I think we only have sensitive to non-ionic stress right now. We haven't required resistance to non-ionic stress.

CuzickA commented 1 year ago

Question to Nichola

I have a question about when to use the AE ‘alteration in archetype’.

Can we use it for annotations with fungicides that are NOT in the initial Chemical group of fungicide identified in your Supplementary file ‘Predictability of fungicide resistance’?

Eg for PMID:22912706, Fillinger et al., 2012 ‘Functional and structural comparison of pyrrolnitrin- and iprodione-induced modifications in the class III histidine-kinase Bos1 of Botrytis cinerea.’

As I understand it, Iprodione (in FRAC 2022 list) is a dicarboximide and pyrrolnitrin (not in FRAC 2022 list) is a phenylpyrrole. In your Supplementary file the information for Bos 1 is in this table ‘Table S5. Reported target-site mutations in Os1 associated with resistance to dicarboximide fungicides’.

Do you think the annotations below are correct and useful to PHI-base users? In this case the Bc bos1 I365S AA substitution leads to increased resistance to iprodione but does not alter growth on pyrrolnitrin. The AE alteration in archetype does not capture the information that the bos1 I365S AA substitution was originally identified as being associated with resistance to dicarboximide fungicides. In the future the new automated AE for FRAC code group will help the user identify this ‘chemical group’ information, but in the case of pyrrolnitrin, it is not listed in the FRAC 2022 list so there will be no automated AE FRAC code entry for code 12 indicating that it is a phenylpyrrole.
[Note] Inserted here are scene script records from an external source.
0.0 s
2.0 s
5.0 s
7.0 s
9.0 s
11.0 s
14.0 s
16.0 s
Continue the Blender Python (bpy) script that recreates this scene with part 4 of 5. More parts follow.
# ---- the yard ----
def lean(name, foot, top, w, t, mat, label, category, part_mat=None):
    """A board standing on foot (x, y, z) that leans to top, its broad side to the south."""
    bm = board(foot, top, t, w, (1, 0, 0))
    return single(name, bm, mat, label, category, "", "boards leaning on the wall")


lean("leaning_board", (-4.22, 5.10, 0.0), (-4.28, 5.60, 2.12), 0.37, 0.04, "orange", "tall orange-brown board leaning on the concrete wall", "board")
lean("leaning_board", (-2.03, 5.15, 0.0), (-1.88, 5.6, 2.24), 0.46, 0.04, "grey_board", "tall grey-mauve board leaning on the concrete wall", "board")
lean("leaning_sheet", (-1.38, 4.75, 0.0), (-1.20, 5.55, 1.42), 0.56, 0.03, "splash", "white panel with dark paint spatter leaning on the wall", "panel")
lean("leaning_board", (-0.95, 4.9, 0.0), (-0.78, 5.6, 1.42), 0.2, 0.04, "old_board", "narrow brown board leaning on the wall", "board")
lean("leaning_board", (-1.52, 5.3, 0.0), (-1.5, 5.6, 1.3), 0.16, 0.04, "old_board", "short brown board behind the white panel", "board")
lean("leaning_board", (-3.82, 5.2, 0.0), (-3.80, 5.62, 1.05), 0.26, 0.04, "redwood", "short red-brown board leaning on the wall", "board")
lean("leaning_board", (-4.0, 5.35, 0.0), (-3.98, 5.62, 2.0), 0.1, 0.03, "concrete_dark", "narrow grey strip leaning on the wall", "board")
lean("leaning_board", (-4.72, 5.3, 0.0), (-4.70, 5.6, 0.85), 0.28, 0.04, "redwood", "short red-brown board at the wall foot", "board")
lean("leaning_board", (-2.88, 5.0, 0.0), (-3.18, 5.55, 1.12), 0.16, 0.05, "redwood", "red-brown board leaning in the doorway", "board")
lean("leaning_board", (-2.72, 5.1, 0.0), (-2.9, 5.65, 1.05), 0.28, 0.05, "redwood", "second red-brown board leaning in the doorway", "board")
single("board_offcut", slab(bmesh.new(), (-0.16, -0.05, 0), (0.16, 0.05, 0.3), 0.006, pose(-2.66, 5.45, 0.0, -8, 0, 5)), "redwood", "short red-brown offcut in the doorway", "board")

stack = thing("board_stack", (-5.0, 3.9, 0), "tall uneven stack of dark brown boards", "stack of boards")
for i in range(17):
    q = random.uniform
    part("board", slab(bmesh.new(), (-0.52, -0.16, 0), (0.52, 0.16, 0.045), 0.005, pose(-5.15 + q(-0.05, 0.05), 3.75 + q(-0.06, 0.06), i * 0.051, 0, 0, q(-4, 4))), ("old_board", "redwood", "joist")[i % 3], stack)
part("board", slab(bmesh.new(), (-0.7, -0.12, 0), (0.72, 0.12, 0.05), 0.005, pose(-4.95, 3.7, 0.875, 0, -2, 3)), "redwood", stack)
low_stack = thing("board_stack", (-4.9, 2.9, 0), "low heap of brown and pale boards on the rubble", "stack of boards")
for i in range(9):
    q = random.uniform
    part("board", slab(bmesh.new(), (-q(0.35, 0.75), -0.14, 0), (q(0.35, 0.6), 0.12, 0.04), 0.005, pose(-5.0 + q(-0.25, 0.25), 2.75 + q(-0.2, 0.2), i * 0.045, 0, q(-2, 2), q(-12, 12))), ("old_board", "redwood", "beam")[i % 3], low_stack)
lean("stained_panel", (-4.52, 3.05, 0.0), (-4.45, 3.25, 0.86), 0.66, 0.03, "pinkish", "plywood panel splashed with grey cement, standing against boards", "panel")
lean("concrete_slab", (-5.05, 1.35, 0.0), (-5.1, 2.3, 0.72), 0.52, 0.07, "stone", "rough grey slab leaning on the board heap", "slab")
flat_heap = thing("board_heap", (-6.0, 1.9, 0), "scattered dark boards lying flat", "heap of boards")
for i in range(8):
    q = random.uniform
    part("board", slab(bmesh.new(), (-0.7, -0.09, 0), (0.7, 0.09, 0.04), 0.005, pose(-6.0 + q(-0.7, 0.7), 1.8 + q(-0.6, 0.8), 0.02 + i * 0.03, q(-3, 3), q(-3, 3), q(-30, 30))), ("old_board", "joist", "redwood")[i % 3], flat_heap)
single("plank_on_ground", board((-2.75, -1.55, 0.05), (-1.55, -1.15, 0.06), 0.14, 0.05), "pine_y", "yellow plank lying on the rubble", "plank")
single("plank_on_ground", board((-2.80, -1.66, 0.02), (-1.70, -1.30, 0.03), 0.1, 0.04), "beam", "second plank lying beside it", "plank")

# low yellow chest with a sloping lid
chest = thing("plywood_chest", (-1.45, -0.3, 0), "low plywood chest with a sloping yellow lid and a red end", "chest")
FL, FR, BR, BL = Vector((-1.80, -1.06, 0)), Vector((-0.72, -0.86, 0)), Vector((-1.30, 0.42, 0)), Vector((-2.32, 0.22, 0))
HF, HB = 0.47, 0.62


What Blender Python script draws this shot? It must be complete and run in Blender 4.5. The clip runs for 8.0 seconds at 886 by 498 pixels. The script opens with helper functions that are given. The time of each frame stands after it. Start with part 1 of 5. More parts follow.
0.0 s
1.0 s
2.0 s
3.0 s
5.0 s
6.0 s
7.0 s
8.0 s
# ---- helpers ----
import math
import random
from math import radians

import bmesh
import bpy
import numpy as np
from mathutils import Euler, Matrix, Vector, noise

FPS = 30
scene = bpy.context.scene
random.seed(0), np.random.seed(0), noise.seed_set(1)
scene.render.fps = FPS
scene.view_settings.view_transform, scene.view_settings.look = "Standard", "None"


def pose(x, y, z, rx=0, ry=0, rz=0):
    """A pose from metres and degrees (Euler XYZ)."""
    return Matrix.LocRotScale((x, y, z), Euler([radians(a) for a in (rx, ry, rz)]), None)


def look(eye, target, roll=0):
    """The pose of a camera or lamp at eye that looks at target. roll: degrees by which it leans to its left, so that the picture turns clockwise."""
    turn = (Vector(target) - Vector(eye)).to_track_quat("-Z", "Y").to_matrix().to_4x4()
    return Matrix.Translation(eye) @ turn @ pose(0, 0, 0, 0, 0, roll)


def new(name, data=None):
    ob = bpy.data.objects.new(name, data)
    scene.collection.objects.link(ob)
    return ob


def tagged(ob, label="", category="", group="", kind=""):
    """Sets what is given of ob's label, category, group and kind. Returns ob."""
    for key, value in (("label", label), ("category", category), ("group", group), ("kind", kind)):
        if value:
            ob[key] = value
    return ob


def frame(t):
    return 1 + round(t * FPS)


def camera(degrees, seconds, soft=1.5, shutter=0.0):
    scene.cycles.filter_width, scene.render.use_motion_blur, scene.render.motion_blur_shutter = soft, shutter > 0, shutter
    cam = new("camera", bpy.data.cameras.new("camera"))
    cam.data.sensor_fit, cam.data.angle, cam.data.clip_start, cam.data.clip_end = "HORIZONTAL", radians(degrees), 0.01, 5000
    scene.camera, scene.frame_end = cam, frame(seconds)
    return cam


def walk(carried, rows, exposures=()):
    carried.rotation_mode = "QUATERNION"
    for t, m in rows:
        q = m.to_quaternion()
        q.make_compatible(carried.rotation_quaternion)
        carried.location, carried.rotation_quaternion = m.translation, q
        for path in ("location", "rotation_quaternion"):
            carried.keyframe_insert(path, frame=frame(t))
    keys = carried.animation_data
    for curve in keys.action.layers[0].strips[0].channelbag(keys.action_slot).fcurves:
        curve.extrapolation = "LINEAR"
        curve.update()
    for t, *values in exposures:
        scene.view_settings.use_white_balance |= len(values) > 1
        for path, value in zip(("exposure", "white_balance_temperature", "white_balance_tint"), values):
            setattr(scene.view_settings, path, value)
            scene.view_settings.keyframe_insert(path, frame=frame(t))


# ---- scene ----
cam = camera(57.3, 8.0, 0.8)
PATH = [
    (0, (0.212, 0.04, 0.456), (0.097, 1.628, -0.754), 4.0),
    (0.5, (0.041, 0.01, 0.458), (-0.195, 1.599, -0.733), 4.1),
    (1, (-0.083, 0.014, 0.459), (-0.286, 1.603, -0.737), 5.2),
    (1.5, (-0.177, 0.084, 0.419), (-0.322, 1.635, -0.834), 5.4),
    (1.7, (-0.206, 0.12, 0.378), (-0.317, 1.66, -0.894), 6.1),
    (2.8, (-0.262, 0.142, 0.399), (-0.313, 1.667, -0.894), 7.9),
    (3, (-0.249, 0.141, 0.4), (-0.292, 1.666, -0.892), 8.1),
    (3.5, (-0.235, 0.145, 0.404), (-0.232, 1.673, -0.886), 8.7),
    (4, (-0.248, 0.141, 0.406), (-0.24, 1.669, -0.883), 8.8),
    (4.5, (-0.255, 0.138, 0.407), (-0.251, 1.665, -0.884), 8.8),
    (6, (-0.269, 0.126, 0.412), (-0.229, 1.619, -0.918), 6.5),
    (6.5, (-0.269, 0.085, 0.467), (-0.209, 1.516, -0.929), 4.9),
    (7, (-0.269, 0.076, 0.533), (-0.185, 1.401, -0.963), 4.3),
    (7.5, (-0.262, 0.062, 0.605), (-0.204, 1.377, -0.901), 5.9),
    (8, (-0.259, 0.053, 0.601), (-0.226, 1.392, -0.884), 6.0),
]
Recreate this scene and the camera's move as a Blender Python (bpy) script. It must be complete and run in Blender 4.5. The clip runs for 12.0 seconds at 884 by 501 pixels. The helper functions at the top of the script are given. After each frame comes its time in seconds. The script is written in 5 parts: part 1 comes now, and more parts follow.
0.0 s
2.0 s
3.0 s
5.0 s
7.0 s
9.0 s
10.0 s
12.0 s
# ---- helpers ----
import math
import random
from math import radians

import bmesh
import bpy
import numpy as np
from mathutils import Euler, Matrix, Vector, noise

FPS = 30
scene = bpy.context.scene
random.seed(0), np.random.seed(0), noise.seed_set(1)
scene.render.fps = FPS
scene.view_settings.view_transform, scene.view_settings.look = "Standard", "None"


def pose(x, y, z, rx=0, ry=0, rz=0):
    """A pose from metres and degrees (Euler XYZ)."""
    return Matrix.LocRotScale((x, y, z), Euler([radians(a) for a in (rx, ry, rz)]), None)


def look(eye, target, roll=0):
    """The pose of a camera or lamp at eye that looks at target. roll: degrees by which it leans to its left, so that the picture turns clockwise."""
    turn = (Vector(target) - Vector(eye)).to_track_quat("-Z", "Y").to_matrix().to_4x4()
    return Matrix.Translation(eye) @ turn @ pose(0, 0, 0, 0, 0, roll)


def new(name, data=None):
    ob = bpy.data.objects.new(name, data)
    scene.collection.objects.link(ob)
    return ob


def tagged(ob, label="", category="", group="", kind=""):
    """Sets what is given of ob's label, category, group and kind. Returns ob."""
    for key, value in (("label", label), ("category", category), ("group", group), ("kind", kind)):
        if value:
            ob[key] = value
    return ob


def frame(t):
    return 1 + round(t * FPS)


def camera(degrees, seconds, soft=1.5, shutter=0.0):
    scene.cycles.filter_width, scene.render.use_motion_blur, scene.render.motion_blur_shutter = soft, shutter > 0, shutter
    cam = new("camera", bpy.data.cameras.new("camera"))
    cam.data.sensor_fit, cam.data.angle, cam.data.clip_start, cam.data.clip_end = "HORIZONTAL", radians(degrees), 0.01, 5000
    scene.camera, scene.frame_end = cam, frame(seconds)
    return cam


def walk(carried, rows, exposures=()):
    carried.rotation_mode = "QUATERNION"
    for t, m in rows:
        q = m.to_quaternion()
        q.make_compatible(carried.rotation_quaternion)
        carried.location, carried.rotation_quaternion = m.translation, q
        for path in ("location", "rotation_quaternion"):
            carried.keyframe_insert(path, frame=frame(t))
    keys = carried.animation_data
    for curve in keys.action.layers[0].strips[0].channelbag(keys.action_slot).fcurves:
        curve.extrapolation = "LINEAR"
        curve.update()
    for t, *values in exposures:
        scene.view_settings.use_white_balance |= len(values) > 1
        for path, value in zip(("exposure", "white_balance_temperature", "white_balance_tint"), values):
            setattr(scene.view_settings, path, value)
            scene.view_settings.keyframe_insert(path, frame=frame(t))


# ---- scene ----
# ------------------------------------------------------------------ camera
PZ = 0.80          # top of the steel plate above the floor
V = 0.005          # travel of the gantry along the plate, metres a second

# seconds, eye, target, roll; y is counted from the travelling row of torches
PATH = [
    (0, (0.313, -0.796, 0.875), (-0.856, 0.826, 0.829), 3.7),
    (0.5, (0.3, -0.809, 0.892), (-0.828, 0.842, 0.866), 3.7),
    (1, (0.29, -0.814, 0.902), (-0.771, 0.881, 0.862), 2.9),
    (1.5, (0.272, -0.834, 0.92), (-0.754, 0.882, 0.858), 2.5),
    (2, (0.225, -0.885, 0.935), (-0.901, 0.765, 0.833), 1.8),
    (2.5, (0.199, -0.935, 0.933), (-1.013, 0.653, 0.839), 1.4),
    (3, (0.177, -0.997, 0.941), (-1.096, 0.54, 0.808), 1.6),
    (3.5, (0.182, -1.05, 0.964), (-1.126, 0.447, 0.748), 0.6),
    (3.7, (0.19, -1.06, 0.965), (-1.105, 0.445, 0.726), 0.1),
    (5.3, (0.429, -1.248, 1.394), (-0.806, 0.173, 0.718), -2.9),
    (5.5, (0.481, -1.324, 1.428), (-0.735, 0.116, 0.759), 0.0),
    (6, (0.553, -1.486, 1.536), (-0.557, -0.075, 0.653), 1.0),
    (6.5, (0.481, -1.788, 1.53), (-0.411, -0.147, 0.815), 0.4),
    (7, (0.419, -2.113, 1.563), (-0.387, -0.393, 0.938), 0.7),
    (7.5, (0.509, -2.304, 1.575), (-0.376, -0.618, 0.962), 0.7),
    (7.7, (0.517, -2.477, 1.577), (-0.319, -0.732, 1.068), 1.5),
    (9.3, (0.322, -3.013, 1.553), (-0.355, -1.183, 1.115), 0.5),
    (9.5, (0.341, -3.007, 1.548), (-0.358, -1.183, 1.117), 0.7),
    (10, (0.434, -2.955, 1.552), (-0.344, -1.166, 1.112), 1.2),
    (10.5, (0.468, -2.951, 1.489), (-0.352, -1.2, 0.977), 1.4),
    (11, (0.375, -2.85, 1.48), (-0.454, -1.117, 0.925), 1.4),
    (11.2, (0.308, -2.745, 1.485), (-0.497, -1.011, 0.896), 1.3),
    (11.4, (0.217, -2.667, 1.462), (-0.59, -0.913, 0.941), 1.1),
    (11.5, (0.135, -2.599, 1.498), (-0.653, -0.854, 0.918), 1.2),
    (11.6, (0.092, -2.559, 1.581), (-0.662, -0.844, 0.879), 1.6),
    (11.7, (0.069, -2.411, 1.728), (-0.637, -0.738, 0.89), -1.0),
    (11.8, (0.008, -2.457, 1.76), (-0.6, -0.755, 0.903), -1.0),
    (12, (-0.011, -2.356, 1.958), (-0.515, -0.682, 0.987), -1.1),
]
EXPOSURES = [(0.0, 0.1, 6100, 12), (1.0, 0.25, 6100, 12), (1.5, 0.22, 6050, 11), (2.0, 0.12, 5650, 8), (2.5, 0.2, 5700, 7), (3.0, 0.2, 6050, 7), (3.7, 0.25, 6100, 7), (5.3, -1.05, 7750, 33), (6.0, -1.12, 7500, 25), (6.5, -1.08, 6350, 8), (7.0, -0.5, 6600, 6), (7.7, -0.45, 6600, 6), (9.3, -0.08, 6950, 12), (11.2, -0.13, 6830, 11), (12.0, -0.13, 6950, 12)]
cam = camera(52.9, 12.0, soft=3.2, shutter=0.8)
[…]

Do you think that the AE alteration in archetype should be removed from the pyrrolnitrin entry or is it still useful information in case of any examples of cross-resistance to different fungicides (in future curation sessions)?

image

Answer from Nichola

'The Archetype is for the gene rather than the fungicide, so I think we should use the AE field whenever the alteration is in that gene even if it is affecting sensitivity to different chemicals.'

CuzickA commented 1 year ago

Updated the AEs to include the author given name and FRAST name in brackets eg image

CuzickA commented 1 year ago

AE alteration_in _archetype

I365S; Bos1 (OS-1); BOTRCI I365S, V239F; Bos1 (OS-1); BOTRCI G278D; Bos1 (OS-1); BOTRCI G415D; Bos1 (OS-1); BOTRCI A493T; Bos1 (OS-1); BOTRCI I365S, T581P; Bos1 (OS-1); BOTRCI I365S, E529A; Bos1 (OS-1); BOTRCI I365S, M427T; Bos1 (OS-1); BOTRCI

Straight forward to find in Nichola's S file in Table S5 image image image image image image image image image image

Questions for Nichola Is it alright to record double mutants? eg I365S, V239F; Bos1 (OS-1); BOTRCI Is it sensible to use the author's target-site name as the main name and then the FRAST name in brackets? eg I365S; Bos1 (OS-1); BOTRCI

CuzickA commented 1 year ago

Is it alright to record double mutants? eg I365S, V239F; Bos1 (OS-1); BOTRCI YES

Is it sensible to use the author's target-site name as the main name and then the FRAST name in brackets? eg I365S; Bos1 (OS-1); BOTRCI YES

CuzickA commented 1 year ago

AE alteration_in _archetype checked by Nichola. Session now approved.